The cost of AI data centers: Your utility bill
AI data centers are significantly contributing to rising electricity demand and utility bills across the United States. Consumer advocates warn that the cost of supporting these energy-intensive facilities could be passed on to regular utility customers. State public utility commissions regulate rate increases, offering avenues for public engagement.
Electric bills are reportedly climbing by over 20 percent in some states since last year, a trend exacerbated by the rapid expansion of AI data centers across the country. Consumer Reports indicates that nearly a thousand hyperscale data centers are in development, each potentially consuming as much electricity as a small city, which strains the aging electric grid.
This rising demand can lead to higher utility costs for households, as utilities may seek to recover infrastructure costs through increased rates. Northern Virginia, a hub for data centers, has already experienced this impact, with residents like John Steinbach reporting their electric bills nearly doubling over the past decade.

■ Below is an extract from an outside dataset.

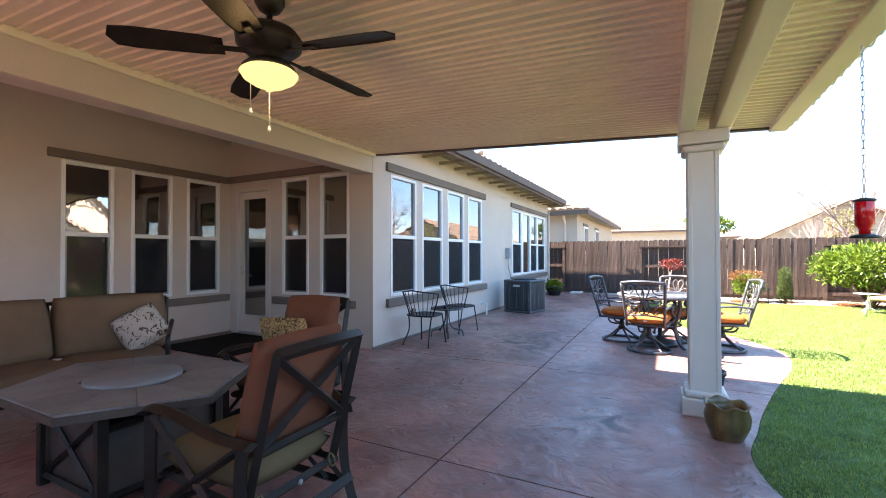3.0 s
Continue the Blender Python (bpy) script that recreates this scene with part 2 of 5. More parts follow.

While data centers are a significant factor, rising utility costs are also influenced by weather, natural gas prices, and routine grid upgrades. Before implementing rate hikes, utilities must obtain approval from state public utility commissions (PUCs). These commissions regulate electricity, gas, and water rates, and consumers have the opportunity to participate in hearings, submit comments, or file complaints regarding proposed increases. Consumer Reports advises concerned residents to visit their state PUC's website for more information.
As AI technology continues to grow, it is crucial for consumers to understand not only how these tools function but also how the infrastructure supporting them may affect their household expenses.